Reato universale, dunque, per tutti, in tutto il mondo, a prescindere da quali siano le condizioni sociali, politiche ed economiche dei singoli paesi. Il Bangladesh come il Canada, il Malawi come la California. Da “l’utero è mio e lo gestisco io” siamo passati, dunque, a “l’utero è tuo ma lo gestisco io” (che sembra tanto quel cartello visto non poco tempo fa ad una manifestazione antiabortista: “l’utero è mio e lo gestisce Dio”). Insomma se devo decidere di interrompere una gravidanza, posso disporre del mio utero, ma se devo scegliere se portarla a termine, per contribuire a un progetto di famiglia, allora no, non posso più. In quel caso altri decidono per me. Perché, esattamente?
In tutto questo, pare che le donne che hanno partorito figli per altri non abbiano voce in capitolo. Perché se si facesse lo sforzo di ascoltarle il quadro sarebbe molto più chiaro. Vanessa, Jamie, Danielle, Amber sono i nomi delle poche, pochissime donne che qualcuno, in questi mesi s’è preoccupato di far parlare per se stesse, perché sono anche i loro gli uteri di cui si chiacchiera e non sono staccati dal resto del corpo come una protesi meccanica.

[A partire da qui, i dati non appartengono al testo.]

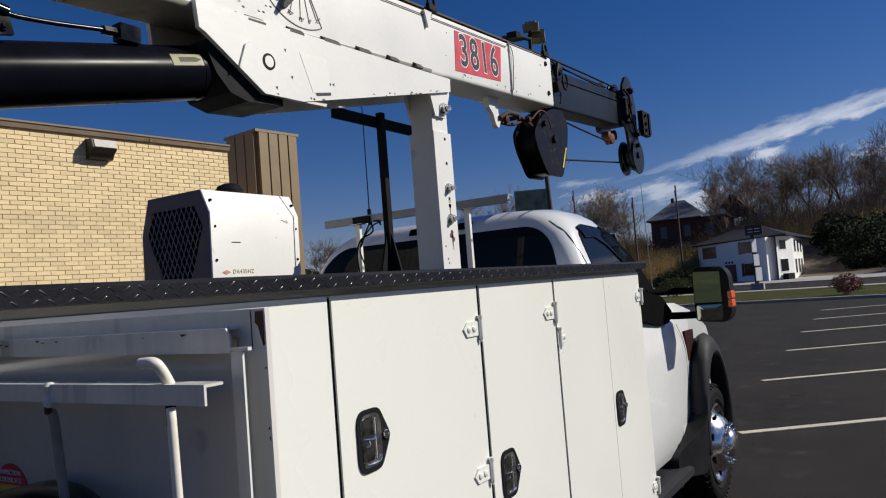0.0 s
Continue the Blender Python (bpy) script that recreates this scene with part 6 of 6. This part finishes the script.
def brush(name, x0, x1, y0, y1, count, height, mat, label, seed):
    """Uncountable dry brush: leaning stalks with scraps of leaf."""
    rng = random.Random(seed)
    bm = B()
    for _ in range(count):
        x, y = rng.uniform(x0, x1), rng.uniform(y0, y1)
        z = terrain(x, y) if y > 50 else 0.0
        h = height * rng.uniform(0.4, 1.15) * (0.6 + 0.7 * (0.5 + noise.noise(Vector((x * 0.2, y * 0.2, 3.0)))))
        lean = Vector((rng.gauss(0, 0.3), rng.gauss(0, 0.3), 1)) * h
        p = Vector((x, y, z - 0.1))
        w = Vector((0.008 + 0.006 * height, 0, 0))
        bm.faces.new([bm.verts.new(v) for v in (p - w, p + w, p + lean)])
        for _ in range(4):
            q = p + lean * rng.uniform(0.3, 1.0) + Vector((rng.gauss(0, 0.2), rng.gauss(0, 0.2), 0))
            a = Vector((rng.gauss(0, 1), rng.gauss(0, 1), rng.gauss(0, 1))).normalized() * rng.uniform(0.05, 0.13)
            b = a.orthogonal().normalized() * rng.uniform(0.025, 0.06)
            bm.faces.new([bm.verts.new(q + v) for v in (a, b, -a, -b)])
    tagged(part(name, bm, mat, smooth=False), label, "brush", kind="stuff")


brush("dry_brush", -34, -12.5, 74, 89, 9000, 2.7, DRY_LEAF, "tangled dry brown brush on the slope", 21)
brush("dry_brush", -13, 8, 86, 112, 4000, 2.6, DRY_LEAF, "dry undergrowth beneath the bare trees", 22)
brush("thicket", -17, 8, 88, 112, 5000, 4.6, TWIG, "tall bare thicket beneath the trees", 25)
brush("brush_twigs", -60, -12, 76, 110, 4500, 2.8, TWIG, "bare brushwood on the slope", 23)
brush("far_wood", -30, 60, 118, 330, 9000, 7.0, TWIG, "bare woodland over the far ridge", 24)
def weed(x, y, height, seed):
    """A tall dry weed: a few thin stalks with small leaves near the top."""
    rng = random.Random(seed)
    plant = thing("weed", "tall dry weed beside the brick wall", "weed", group="weeds by the brick wall")
    bm, lf = B(), B()
    for _ in range(4):
        top = Vector((x + rng.gauss(0, 0.07), y + rng.gauss(0, 0.07), height * rng.uniform(0.9, 1.0)))
        foot = Vector((x + rng.gauss(0, 0.02), y + rng.gauss(0, 0.02), 0.0))
        tube(bm, [foot, foot.lerp(top, 0.5) + Vector((0.03, 0, 0)), top], 0.004, 5, 3)
        for _ in range(14):
            p = foot.lerp(top, rng.uniform(0.86, 1.02)) + Vector((rng.gauss(0, 0.03), rng.gauss(0, 0.03), 0))
            a = Vector((rng.gauss(0, 1), rng.gauss(0, 1), rng.gauss(0, 1))).normalized() * rng.uniform(0.02, 0.04)
            b = a.orthogonal().normalized() * 0.012
            lf.faces.new([lf.verts.new(p + v) for v in (a, b, -a, -b)])
    part("stem", bm, BARK, plant)
    part("leaves", lf, DRY_LEAF, plant, smooth=False)


weed(-7.60, 5.02, 1.98, 51)
weed(-7.60, 5.30, 1.94, 52)
# hedge row behind the lot, seen in the mirrors only
clump("hedge", (-3.0, -46.0, 1.4), (16.0, 2.0, 2.6), 5000, 0.30, LEAF, "evergreen hedge along the back of the lot", "hedge", 9)

# ---- bricks ----
BL, BH_, BJ, BC = 0.1665, 0.0500, 0.0085, 0.0582


def brick_mesh():
    bm = B()
    box(bm, 0, BL, 0.0, 0.020, 0, BH_)
    e = [e for e in bm.edges if all(abs(v.co.y) < 1e-6 for v in e.verts)]
    bmesh.ops.bevel(bm, geom=e, offset=0.003, segments=1, affect="EDGES")
    me = bpy.data.meshes.new("brick")
    bm.to_mesh(me)
    bm.free()
    me.materials.append(BRICK)
    return me


one_brick = brick_mesh()
rng = random.Random(31)
verts, faces, made = [], [], 0
row = 0
while (row + 1) * BC < WALL_TOP:
    s = WALL_L0 + (0 if row % 2 else -(BL + BJ) / 2)
    z = row * BC + BJ / 2
    while s < WALL_L1:
        a, b = max(s, WALL_L0), min(s + BL, WALL_L1)
        if b - a > 0.03:
            d = rng.uniform(-0.0025, 0.0015)
            if z > 2.90 and 1.1 < s < WALL_L1 - BL and made < 300:
                ob = new("brick", one_brick)
                ob.parent = wall_brick
                ob.location = (s, d, z)
                made += 1
            else:
                k = len(verts)
                verts += [(x, y, zz) for x in (a, b) for y in (d, 0.02) for zz in (z, z + BH_)]
                faces += [tuple(k + i for i in q) for q in ((0, 1, 5, 4), (0, 2, 3, 1), (4, 5, 7, 6), (1, 3, 7, 5), (0, 4, 6, 2))]
        s += BL + BJ
    row += 1
me = bpy.data.meshes.new("brick_rest")
me.from_pydata(verts, [], faces)
me.materials.append(BRICK)
rest = new("brick_rest", me)
rest.parent = wall_brick
tagged(rest, "buff brick courses of the wall", kind="stuff")
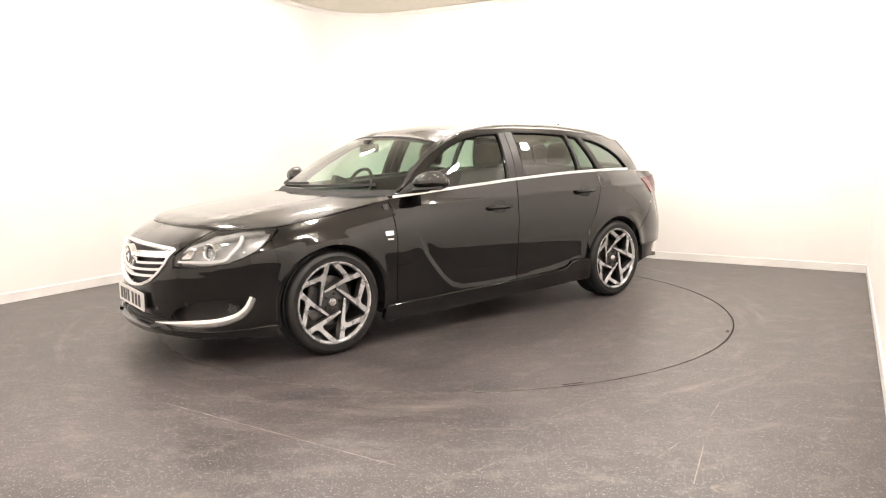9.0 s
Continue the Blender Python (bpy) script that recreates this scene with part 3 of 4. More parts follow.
sheet("plate_recess", [(r * 1.03, z + (z - 0.83) * 0.06) for r, z in recess], lambda r, z: rear(r, z, -0.05), SATIN, tailgate, 0.05, flip=True, gap=0)

# ---------------------------------------------------------------- roof, pillars and glass
roof_z = spline([-1.9, -1.75, -1.6, -1.45, -1.2, -0.8, -0.4, -0.2, 0.1, 0.31, 0.45, 0.62, 0.88], [1.305, 1.330, 1.350, 1.368, 1.390, 1.408, 1.410, 1.402, 1.365, 1.292, 1.215, 1.110, 0.945])
roof_y = spline([-1.95, -1.75, -1.4, -1.0, -0.4, 0.1, 0.31, 0.62, 0.88], [0.490, 0.530, 0.580, 0.608, 0.628, 0.630, 0.642, 0.712, 0.780])


def cabin(x, z, side=1, out=0.0):
    """The side of the cabin above the waistline."""
    zb, zt = belt_z(x), roof_z(x)
    yb, yt = belt_y(x) - 0.006, roof_y(x)
    q = (z - zb) / max(zt - zb, 0.05)
    q = max(-0.3, min(1.15, q))
    y = yb + (yt - yb) * (q if q < 0 else q ** 1.18) + 0.012 * math.sin(math.pi * max(0, min(1, q)))
    return OFF + Vector((x, side * (y + out * 0.95), z + out * 0.3))


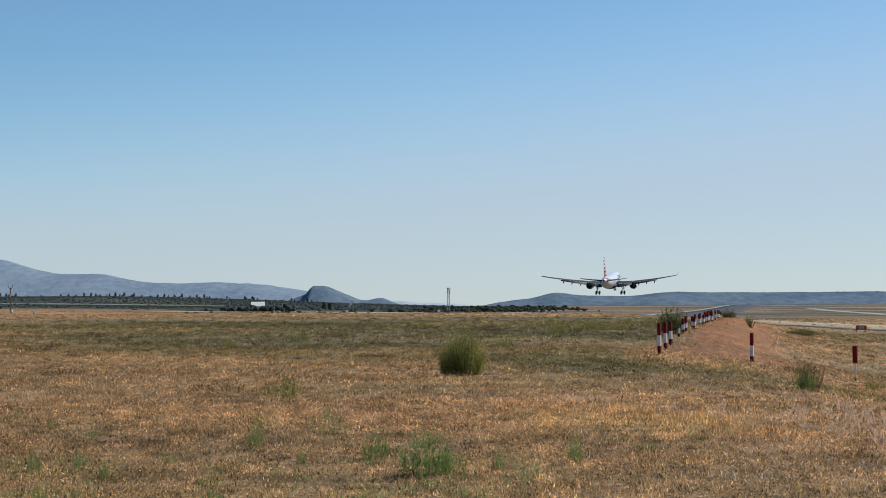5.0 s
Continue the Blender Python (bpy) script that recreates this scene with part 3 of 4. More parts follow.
def far_woods(name, n, x0, x1, y0, y1, tall, label, seed, thin=0.0, material=None, wide=1.5, puffs=2):
    rng = np.random.default_rng(seed)
    x, y = rng.uniform(x0, x1, n), rng.uniform(y0, y1, n)
    keep = wave(x, y, 0.018, seed * 1.3) > thin - 1.0
    x, y = x[keep], y[keep]
    z = height(x, y)
    h = tall * (0.55 + 0.6 * rng.uniform(0, 1, len(x)) + 1.3 * rng.uniform(0, 1, len(x)) ** 14)
    cs, rs = [], []
    for k in range(puffs):
        a = rng.uniform(0, 6.28, len(x))
        off = h * 0.28 * (k > 0)
        cs.append(np.column_stack((x + off * np.cos(a), y + off * np.sin(a), z + h * (0.42 + 0.22 * k * rng.uniform(0, 1, len(x))))))
        r = h * rng.uniform(0.30, 0.46, len(x)) * (1 - 0.12 * k)
        rs.append(np.column_stack((r * wide, r * wide, r * rng.uniform(0.7, 1.15, len(x)))))
    ob = clumps(name, np.vstack(cs), np.vstack(rs), material or HAZY_WOODS, rng)
    tagged(ob, label, "woods", kind="stuff")


HEDGE = (2.2 - float(height(-200, 1480))) / 1.15
far_woods("far_woods", 30000, -2300, -60, 1700, 3000, 1.5, "haze-blued green woods on the plain below the mountain", 3, -0.9, None, 1.6, 1)
far_woods("far_woods", 1500, -460, 60, 860, 1250, 2.4, "dark scattered trees beyond the edge of the field", 5, 0.35, WOODS_NEAR)
far_woods("far_woods", 1500, -60, 125, 1500, 2400, 2.4, "dark row of trees at the foot of the ridge", 7, 0.3, WOODS_NEAR)
far_woods("hedge", 90, -226, -170, 1474, 1486, HEDGE, "dark trees before the white building", 17, -2, WOODS_NEAR, 0.9)
far_woods("hedge", 420, -620, -120, 640, 780, 1.9, "low dark hedges behind the field", 13, 0.3, WOODS_NEAR)
far_woods("hedge", 70, -75, -20, 366, 420, 0.42, "low dark shrubs along the far edge of the field", 19, 0.2, WOODS_NEAR)

for x0, y0, x1, y1, w in ((-620, 1500, -300, 1560, 90), (-900, 1650, -520, 1580, 60), (-330, 1250, -120, 1330, 50), (-1200, 1700, -900, 1760, 60), (-420, 1010, -250, 1030, 60), (-700, 1220, -430, 1250, 70), (-520, 1900, -300, 1930, 90), (-1100, 2150, -700, 2200, 110)):
    strip("crop_field", x0, y0, x1, y1, w, CROP_FIELD, "pale green cultivated field among woods", 1.0, 30, "field", False)
for x0, y0, x1, y1, w in ((-560, 1880, -470, 1890, 26), (-455, 1900, -380, 1905, 20)):
    strip("bare_field", x0, y0, x1, y1, w, CONCRETE, "pale bare field among dark woods", 1.2, 20, "field", False)


def build_tree(tall, wide, seed, kind):
    """A tapered trunk with limbs and a crown of many small clumps."""
    rng = np.random.default_rng(seed)
    tree = new("tree")
    bm = bmesh.new()
    tube(bm, (0, 0, -0.5), (0.1, 0, tall * 0.45), tall * 0.035, tall * 0.02, 7)
    for a in (0.3, 1.9, 3.4, 5.0):
        tube(bm, (0.05, 0, tall * 0.3), (math.cos(a) * wide * 0.32, math.sin(a) * wide * 0.32, tall * 0.62), tall * 0.015, tall * 0.006, 5)
    part("trunk", bm, BARK, tree)
    n = 70
    a, r, h = rng.uniform(0, 6.28, n), np.sqrt(rng.uniform(0, 1, n)), rng.uniform(0.0, 1, n)
    shape = np.sin(np.clip(h, 0.05, 1) * math.pi * 0.92) ** (0.6 if kind == "round" else 0.5) * (1.0 if kind == "round" else 1.15 - h * 0.6)
    c = np.column_stack((np.cos(a) * r * shape * wide / 2, np.sin(a) * r * shape * wide / 2, tall * (0.22 + 0.78 * h) * 0.95))
    s = wide * rng.uniform(0.09, 0.17, n)
    crown = clumps("crown", c, np.column_stack((s, s, s * 0.9)), TREE_CROWN, rng)
    crown.parent = tree
    return tree


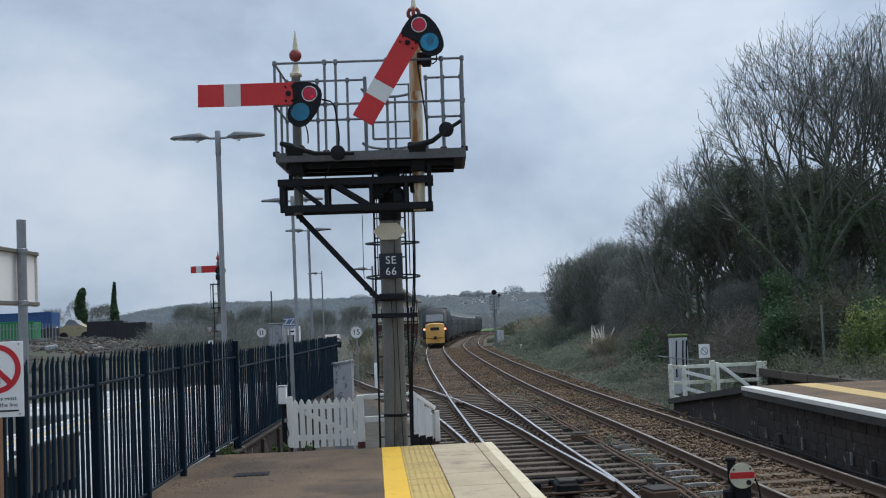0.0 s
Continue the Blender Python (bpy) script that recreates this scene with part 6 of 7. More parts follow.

È a loro, a volte inconsapevoli avanguardie, che vorrei dedicare questo 8 marzo alla loro autodeterminazione e alla loro consapevolezza che non ha alcuna intenzione di farsi ingabbiare in schemi previsti da altri e da altre, chissà dove e chissà perché. Lo dedico a loro e anche a tutte quelle donne che, al contrario, non possono decidere autonomamente del proprio corpo e del loro futuro perché per loro dovremmo batterci a 360 gradi, prima e dopo la maternità e tutto intorno al loro utero.